Clinically, recalcitrant ulcers have been considered as being responsive to conservative therapy after MDT, ultimately resulting in complete healing. The efficacy of MDT has been proven in randomised clinical studies,18,19 and other beneficial effects of larvae on wounds, including antimicrobial activity, immunomodulation, angiogenesis, and tissue remodelling and regeneration, have been widely reported clinically and supported by experimental studies.14,20,21 In the cases presented here, recalcitrant ischaemic ulcers healed within 2–3 months after MDT. Recently, Pritchard et al. reported the concept of TIME management using medicinal larvae (Tissue, Infection and inflammation, Moisture imbalance and a non-migrating Edge).22 The healing process in our patients is consistent with this concept. In our experience, MDT provides conditions conducive to healing for ischaemic ulcers previously nonresponsive to conservative therapy.
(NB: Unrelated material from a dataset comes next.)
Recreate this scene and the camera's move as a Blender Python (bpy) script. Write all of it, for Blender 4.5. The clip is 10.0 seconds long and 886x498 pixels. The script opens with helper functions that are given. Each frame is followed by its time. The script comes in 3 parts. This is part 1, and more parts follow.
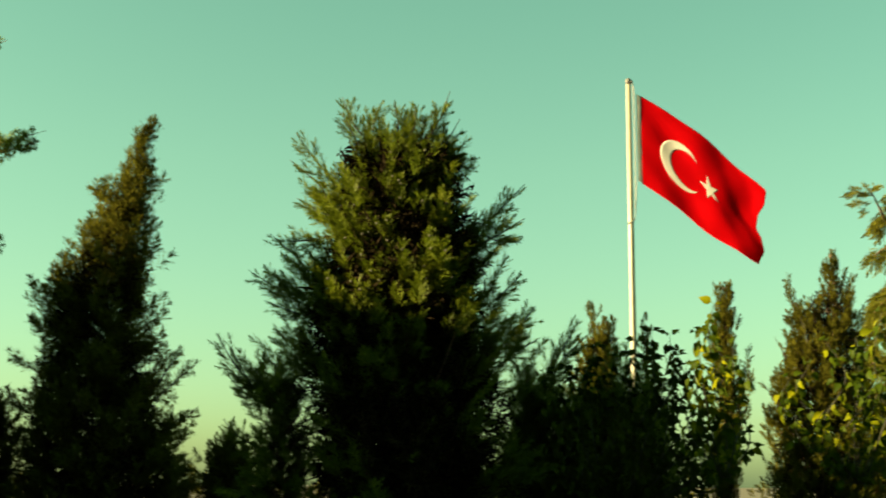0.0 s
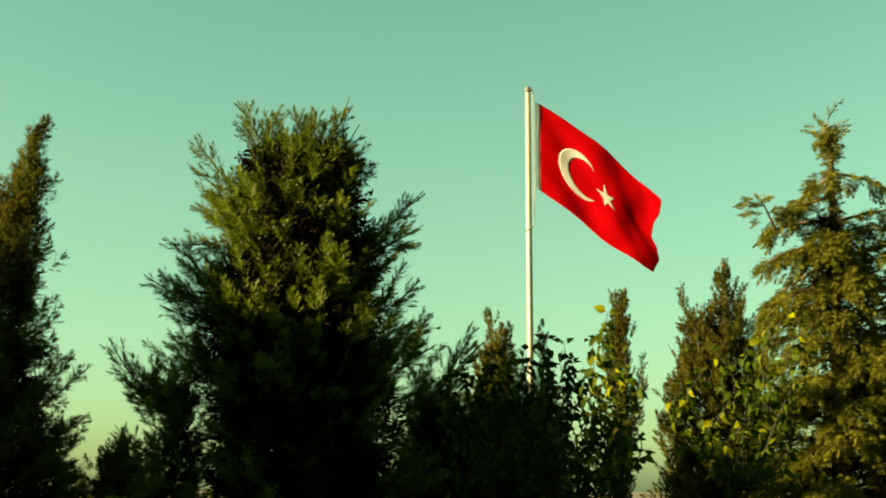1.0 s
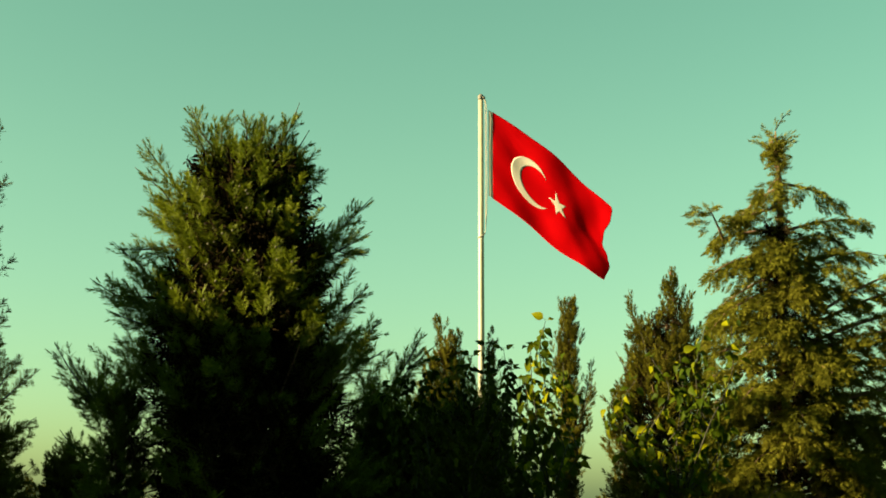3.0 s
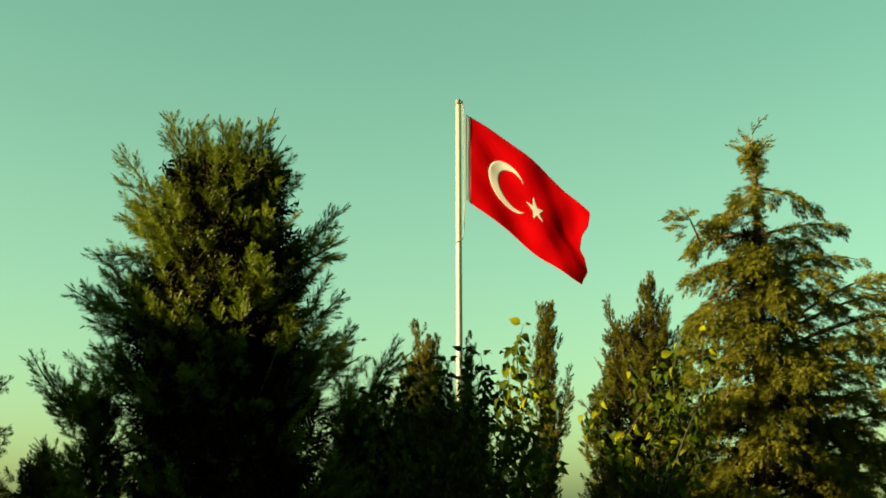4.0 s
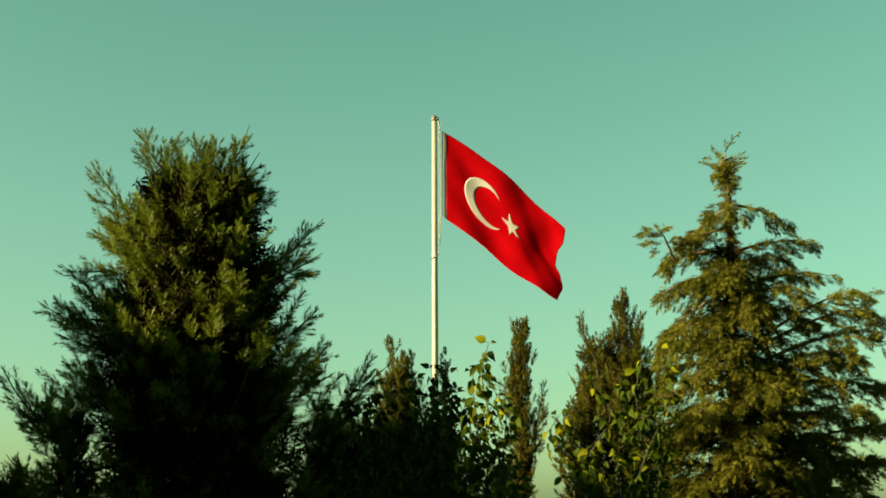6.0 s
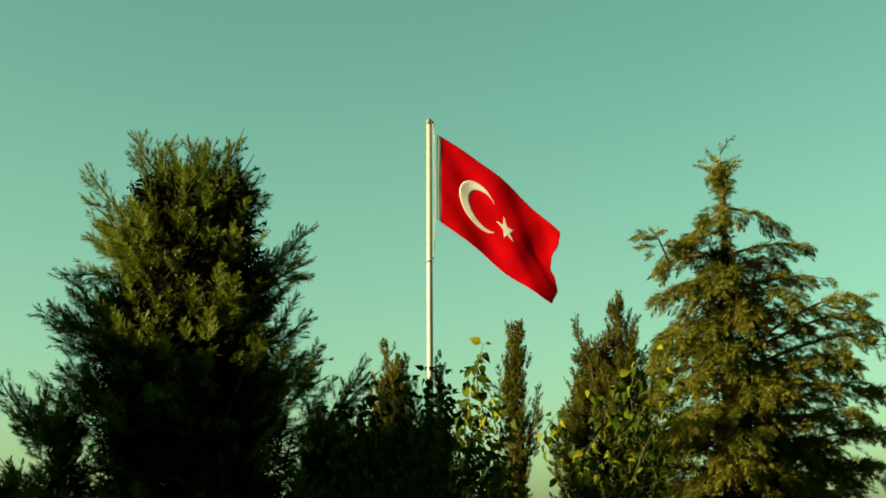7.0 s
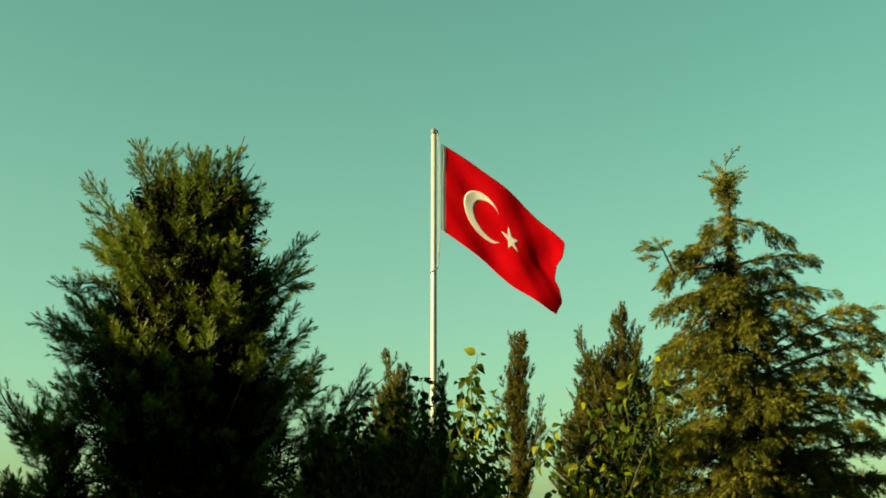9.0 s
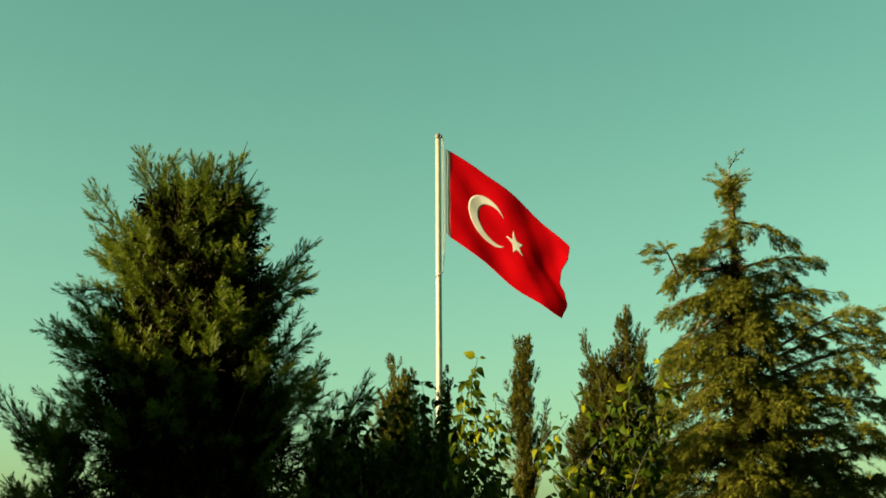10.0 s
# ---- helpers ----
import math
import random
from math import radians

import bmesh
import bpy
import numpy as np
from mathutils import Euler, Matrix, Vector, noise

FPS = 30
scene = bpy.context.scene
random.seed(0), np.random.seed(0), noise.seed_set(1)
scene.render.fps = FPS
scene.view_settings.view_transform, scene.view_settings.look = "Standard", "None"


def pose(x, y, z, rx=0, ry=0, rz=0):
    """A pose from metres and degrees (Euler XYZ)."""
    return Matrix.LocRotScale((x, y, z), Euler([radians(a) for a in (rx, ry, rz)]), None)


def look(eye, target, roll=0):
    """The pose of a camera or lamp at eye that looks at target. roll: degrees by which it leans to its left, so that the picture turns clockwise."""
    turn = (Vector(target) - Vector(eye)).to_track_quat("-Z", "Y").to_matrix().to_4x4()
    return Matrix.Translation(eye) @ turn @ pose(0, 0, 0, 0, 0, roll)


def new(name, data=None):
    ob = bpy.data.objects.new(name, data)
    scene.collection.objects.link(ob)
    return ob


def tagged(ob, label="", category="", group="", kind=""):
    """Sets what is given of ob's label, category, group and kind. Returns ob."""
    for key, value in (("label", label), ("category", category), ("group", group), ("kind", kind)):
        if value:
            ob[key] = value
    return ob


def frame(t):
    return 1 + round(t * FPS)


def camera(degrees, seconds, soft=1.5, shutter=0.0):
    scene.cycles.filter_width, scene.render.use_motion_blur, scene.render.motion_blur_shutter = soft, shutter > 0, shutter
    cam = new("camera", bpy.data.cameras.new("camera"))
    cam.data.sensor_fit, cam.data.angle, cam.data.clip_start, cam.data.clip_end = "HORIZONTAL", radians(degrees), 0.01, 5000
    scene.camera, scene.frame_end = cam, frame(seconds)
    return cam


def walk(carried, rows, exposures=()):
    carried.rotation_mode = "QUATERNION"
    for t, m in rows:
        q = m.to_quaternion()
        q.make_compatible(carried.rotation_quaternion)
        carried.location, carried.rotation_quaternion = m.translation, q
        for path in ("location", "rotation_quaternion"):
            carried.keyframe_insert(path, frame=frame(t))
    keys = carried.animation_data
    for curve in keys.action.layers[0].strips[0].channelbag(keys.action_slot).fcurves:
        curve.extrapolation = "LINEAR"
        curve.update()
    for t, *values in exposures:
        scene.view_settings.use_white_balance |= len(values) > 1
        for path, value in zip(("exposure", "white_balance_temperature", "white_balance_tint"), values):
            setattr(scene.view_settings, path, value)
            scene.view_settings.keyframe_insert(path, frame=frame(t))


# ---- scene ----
# ---- camera and its walk ----
cam = camera(37.6, 10.0, soft=1.7, shutter=0.6)
PATH = [
    (0, (-0.138, 0.059, 1.647), (-1.563, 9.794, 3.431), 0.33),
    (0.5, (-0.134, 0.071, 1.655), (-1.145, 9.859, 3.437), 0.65),
    (1, (-0.129, 0.070, 1.659), (-0.786, 9.880, 3.483), 0.13),
    (1.5, (-0.115, 0.039, 1.657), (-0.677, 9.852, 3.501), 0.13),
    (2, (-0.093, 0.013, 1.652), (-0.592, 9.826, 3.510), 0.22),
    (2.5, (-0.072, 0.007, 1.648), (-0.473, 9.823, 3.515), 0.25),
    (4, (-0.060, 0.052, 1.659), (-0.205, 9.867, 3.569), -0.15),
    (4.5, (-0.045, 0.022, 1.657), (-0.097, 9.831, 3.601), -0.26),
    (5, (-0.027, -0.006, 1.659), (-0.037, 9.797, 3.633), -0.33),
    (5.5, (-0.011, -0.015, 1.664), (-0.008, 9.782, 3.669), -0.28),
    (7, (-0.009, 0.002, 1.653), (0.052, 9.788, 3.706), -0.38),
    (7.5, (-0.010, 0.012, 1.658), (0.062, 9.793, 3.738), -0.23),
    (8, (-0.002, 0.032, 1.663), (0.072, 9.809, 3.765), -0.07),
    (8.5, (0.017, 0.057, 1.666), (0.069, 9.831, 3.778), -0.10),
    (9, (0.041, 0.078, 1.665), (0.050, 9.848, 3.795), -0.07),
    (9.5, (0.060, 0.085, 1.662), (0.032, 9.852, 3.809), -0.03),
    (10, (0.071, 0.078, 1.659), (0.031, 9.840, 3.827), -0.38),
]
EXPOSURES = [(0.0, 2.45, 6950, 10), (1.0, 2.40, 6950, 10), (2.5, 2.36, 6950, 10), (4.5, 2.31, 6850, 10), (5.5, 2.16, 6550, 10), (7.0, 2.10, 6350, 10), (10.0, 2.10, 6300, 10)]
walk(cam, [(t, look(eye, target, roll)) for t, eye, target, roll in PATH], EXPOSURES)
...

The second clinical issue highlighted by this case report is the decrease in SPP observed after three of the rounds of MDT. The success of MDT is usually confirmed by the finding of grown maggots consuming necrotic tissue and by signs of wound healing, such as a decreased amount of necrotic tissue. However, in some cases, SPP decreased after MDT cycles and no grown maggots or signs of wound healing were observed. One reason for failed MDT is an insufficient amount of necrotic tissue in the ulcer for the larvae to feed on, meaning they cannot grow to their maximum size. Maggots favour macerated tissue, and so MDT is not usually indicated for dry gangrene.23 Our findings suggest that ulcers containing predominantly macerated necrotic tissue are good candidates for MDT, regardless of the degree of ischaemia. It is noteworthy that in our study, the maggots tended to selectively aggregate at the site of exposed necrotic bone on the surface of the ulcer. It is thought that the maggots could not grow because they cannot feed on hard necrotic bone. This is supported by the result that deeper wounds including infected bone and tendon negatively influenced the outcome of MDT.24
Study limitations
Our study has some limitations in that it had a retrospective design and the number of cases (five) was too small for statistical analysis or for any clear conclusions to be drawn. However, given the limited number of reports specifically addressing the use of MDT in CLI,25 our findings could help to pave the way for use of MDT in patients with CLI.
Conclusion
Our findings indicate that ischaemic ulcers are good candidates for MDT used as an adjunct to standard conservative treatment. Our observations also support the concept that MDT accelerates healing with the concept of TIME management of ulcers. However, more clinical data are needed and the efficacy and safety of MDT in CLI needs to be assessed in appropriately designed trials in the future.
Reflective questions
- Is maggot debridement therapy (MDT) considered to be contraindicated in ischaemic ulcers?
- What is the rationale supporting the possibility that MDT might be effective in critical limb ischaemia (CLI)?
- What are the necessary ulcer conditions in CLI for MDT to have the maximum effect?